Escrow was supposed to close the day before Thanksgiving, but we had all our ducks in a perfect little row and it was looking like we might be able to close the Friday before. We (Meredith, my Agent Carol, and my Broker Mark) all met at the Title company's office to sign the last of the papers. When we got there the Title agent told us that there was a hitch. There had been a lien (a Deed of Trust) on the title placed by the sellers son. We had known about it, but the word had been that he was ready to sign all the necessary papers without delay. That turned out to be wrong. On the day of the signing, he decided to hold out, and then stopped returning any phone calls.
This meant that we couldn't close, as the Title company wasn't willing to close with a 'clouded' title. Now the seller herself was reportedly upset by this, she wanted to sell as badly as we wanted to buy but it seemed like there was nothing that we could do.

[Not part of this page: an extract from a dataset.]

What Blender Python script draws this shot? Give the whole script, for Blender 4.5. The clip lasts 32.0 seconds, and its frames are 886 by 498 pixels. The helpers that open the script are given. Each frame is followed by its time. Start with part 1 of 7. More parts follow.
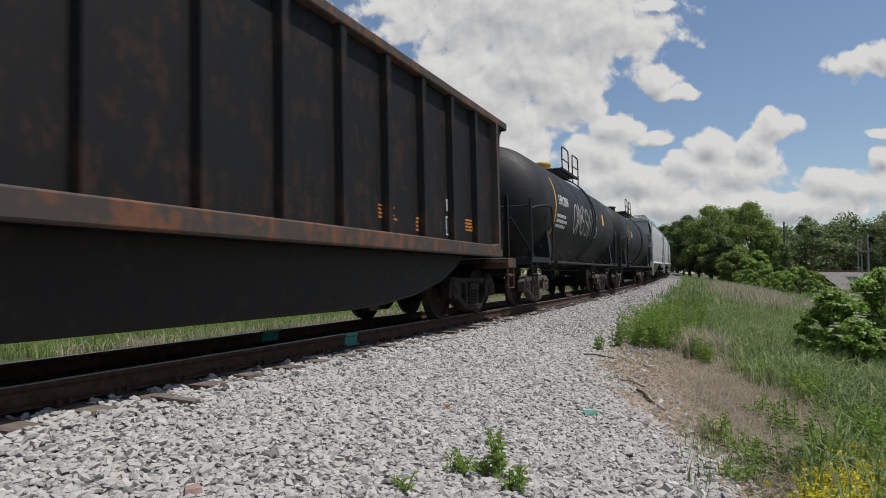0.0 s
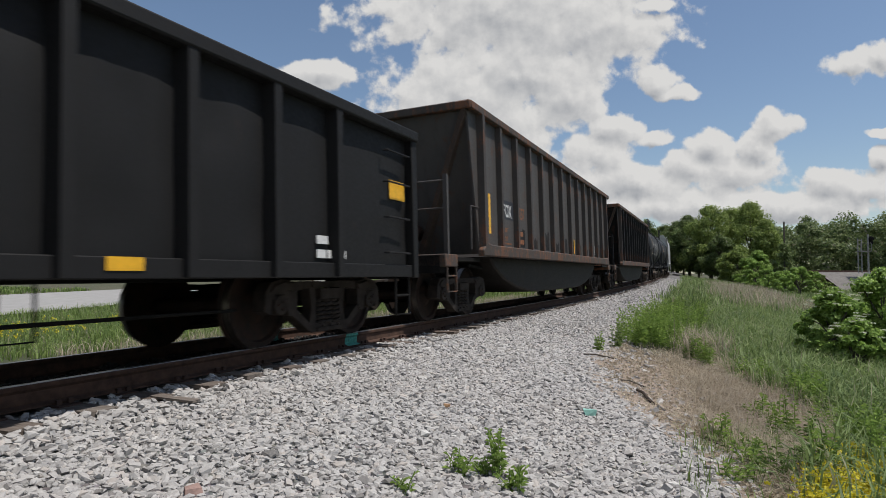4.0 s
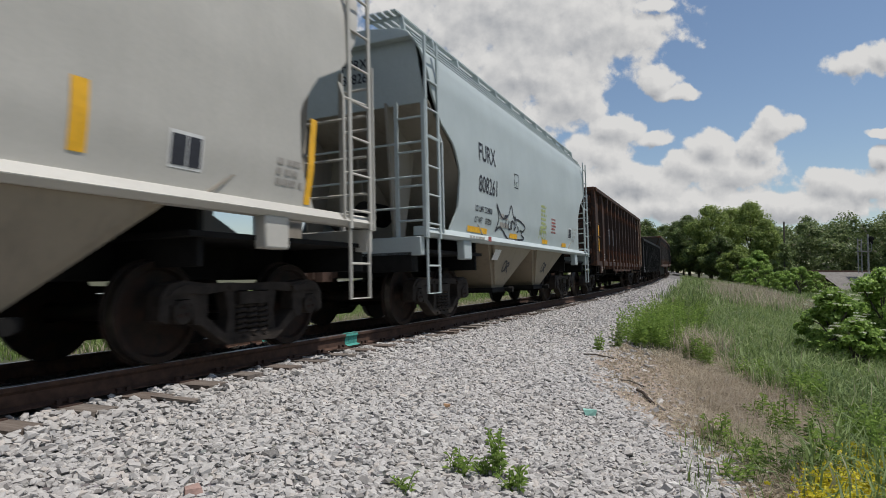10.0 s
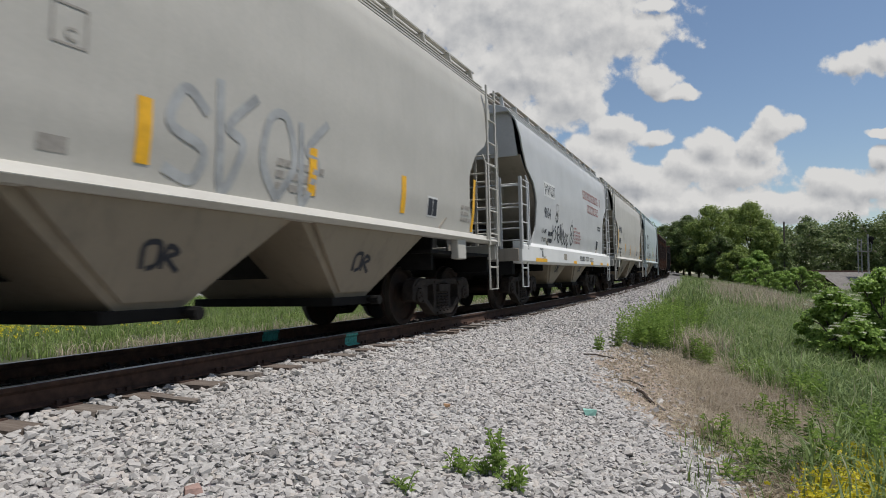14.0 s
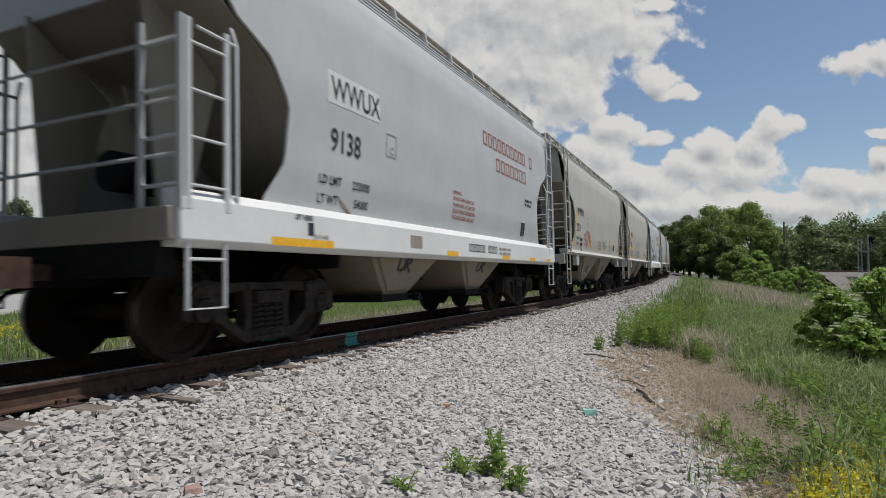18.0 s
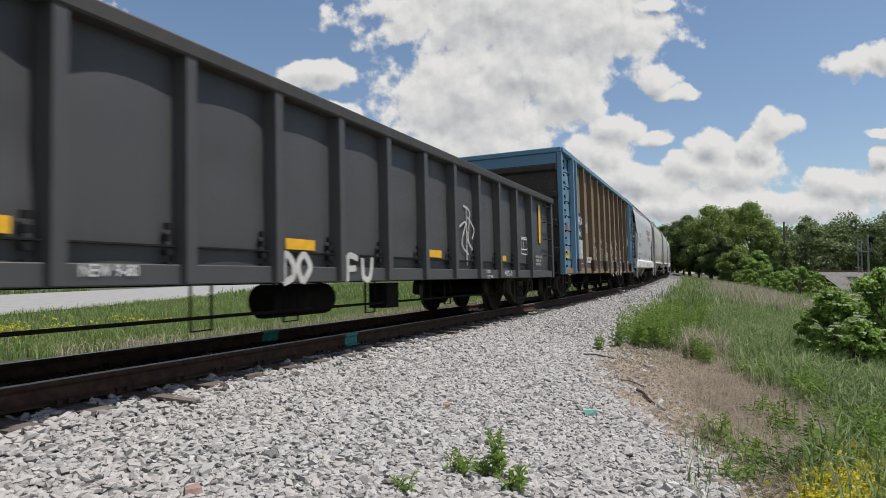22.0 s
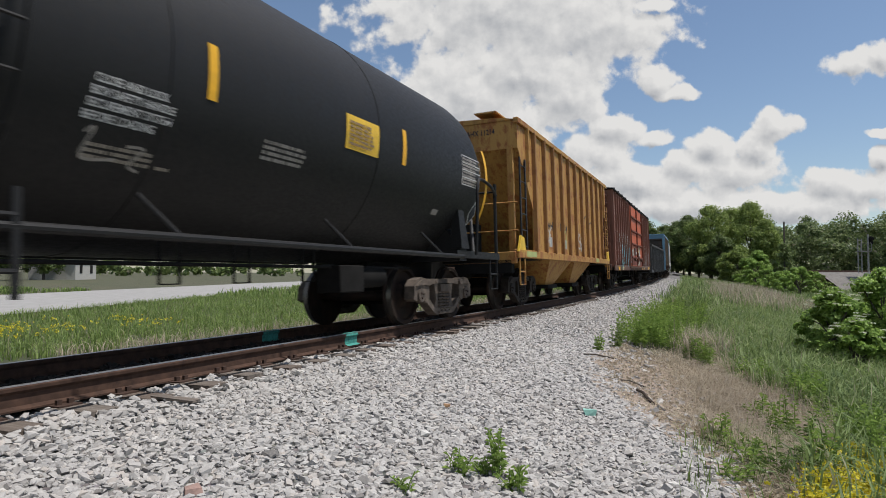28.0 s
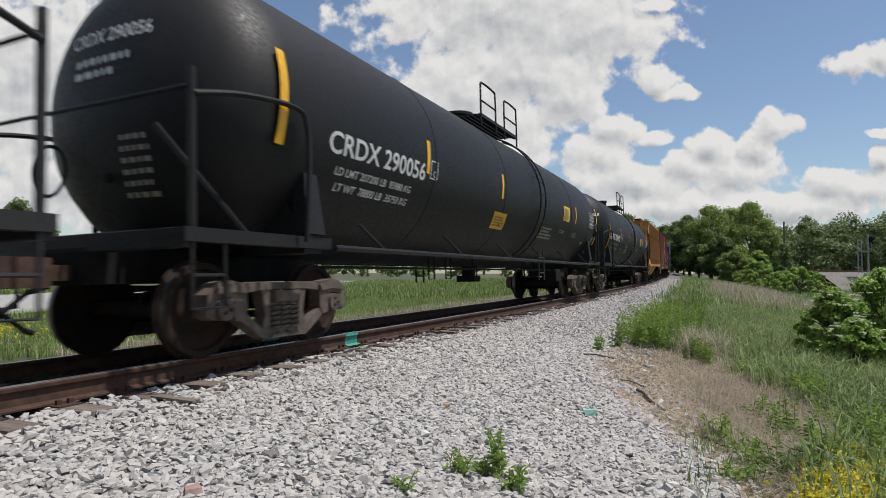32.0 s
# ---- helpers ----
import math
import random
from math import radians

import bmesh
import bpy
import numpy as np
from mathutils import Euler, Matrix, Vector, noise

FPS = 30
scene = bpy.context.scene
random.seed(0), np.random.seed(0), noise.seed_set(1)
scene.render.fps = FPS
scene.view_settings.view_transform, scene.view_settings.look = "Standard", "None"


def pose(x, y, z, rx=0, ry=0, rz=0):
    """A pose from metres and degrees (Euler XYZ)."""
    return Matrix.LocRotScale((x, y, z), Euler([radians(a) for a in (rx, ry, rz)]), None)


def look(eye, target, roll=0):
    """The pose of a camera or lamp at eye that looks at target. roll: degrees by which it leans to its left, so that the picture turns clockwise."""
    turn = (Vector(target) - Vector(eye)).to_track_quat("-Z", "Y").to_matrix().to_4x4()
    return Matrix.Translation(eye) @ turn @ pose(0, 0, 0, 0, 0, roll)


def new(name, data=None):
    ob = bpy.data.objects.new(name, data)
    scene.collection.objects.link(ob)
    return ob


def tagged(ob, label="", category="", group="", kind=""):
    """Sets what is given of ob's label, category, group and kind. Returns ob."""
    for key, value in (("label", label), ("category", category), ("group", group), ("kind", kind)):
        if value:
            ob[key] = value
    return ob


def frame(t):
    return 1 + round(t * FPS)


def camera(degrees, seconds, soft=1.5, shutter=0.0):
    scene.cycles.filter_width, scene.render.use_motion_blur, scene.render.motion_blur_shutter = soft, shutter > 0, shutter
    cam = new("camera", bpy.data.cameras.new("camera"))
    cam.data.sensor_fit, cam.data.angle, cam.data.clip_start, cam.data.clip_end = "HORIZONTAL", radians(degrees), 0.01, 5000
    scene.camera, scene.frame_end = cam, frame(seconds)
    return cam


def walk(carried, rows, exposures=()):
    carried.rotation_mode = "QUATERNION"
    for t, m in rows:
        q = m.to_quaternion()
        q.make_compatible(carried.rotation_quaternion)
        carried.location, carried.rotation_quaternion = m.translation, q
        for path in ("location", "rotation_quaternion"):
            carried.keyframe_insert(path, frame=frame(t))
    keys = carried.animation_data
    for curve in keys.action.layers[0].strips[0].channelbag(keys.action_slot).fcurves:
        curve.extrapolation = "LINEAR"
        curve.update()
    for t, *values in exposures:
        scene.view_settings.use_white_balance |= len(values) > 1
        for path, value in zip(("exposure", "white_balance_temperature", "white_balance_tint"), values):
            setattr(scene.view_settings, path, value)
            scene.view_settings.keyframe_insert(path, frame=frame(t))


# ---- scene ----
# The camera stands still beside a gently curving railway track.
# World axes: the track runs along +y through the origin, rail tops at z = 0.
cam = camera(72.06, 32.0, soft=0.9, shutter=0.22)
CAM_POSE = pose(5.371, 0.0, 0.844) @ pose(0, 0, 0, 0, 0, 24.99) @ pose(0, 0, 0, 92.268, 0, 0) @ pose(0, 0, 0, 0, 0, 0.278)
walk(cam, [(0.0, CAM_POSE), (32.0, CAM_POSE)], exposures=[(0.0, -0.30), (3.5, -0.25), (6.0, -0.42), (7.0, -0.42), (8.5, -0.28), (11.0, -0.28), (12.0, -0.23), (13.5, -0.28), (17.0, -0.33), (18.5, -0.36), (20.0, -0.50), (21.0, -0.38), (22.0, -0.14), (23.0, -0.18), (25.0, -0.36), (28.0, -0.14), (32.0, -0.12)])

BEND = 0.0008      # curvature of the track, to the left
RISE = 1.1e-4      # the track climbs a little further on
CANT = radians(1.745)


def along(s):
    """Centre of the track at the distance s: x, y, z and the heading (to the left)."""
    th = BEND * s
    x = -(1 - math.cos(th)) / BEND
    y = math.sin(th) / BEND
    z = RISE * s * s if s > 0 else 0.0
    return x, y, z, th


def beside(s, o, z=0.0):
    """A point o metres to the right of the track's centre."""
    x, y, h, th = along(s)
    return Vector((x + o * math.cos(th), y + o * math.sin(th), z + h))


def rolled(t):
    """How far the train has gone at t seconds, counted from 16 s."""
    q = t - 16.0
    if q > 4:
        return 29.959 + 7.48 * (q - 4)
    return 7.5656 * q - 0.01519 * q * q - 0.000942 * q ** 3


# ---- light ----
SUN_TO = Vector((0.37, 0.12, 1.0)).normalized()
sun = new("sun", bpy.data.lights.new("sun", "SUN"))
sun.data.energy, sun.data.angle, sun.data.color = 5.0, radians(0.53), (1.0, 0.958, 0.912)
sun.matrix_world = look(SUN_TO * 50, (0, 0, 0))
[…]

Thankgiving week, and the week after, different solutions were presented and nothing was working.
I hired an attorney, we started talking about how much time and money it would take to get possession of the house (not the happiest of holiday weekends).
In the end (after many many phone calls and much hand wringing) a bond company came in and 'bought' the debt, thus clearing the way for a smooth transfer.
The bond papers got signed on Friday (Z's birthday) and then our agent surprised us Saturday by bringing us the keys! WHOOOOHOOOOO!!!!
So we have a house. I can't believe it.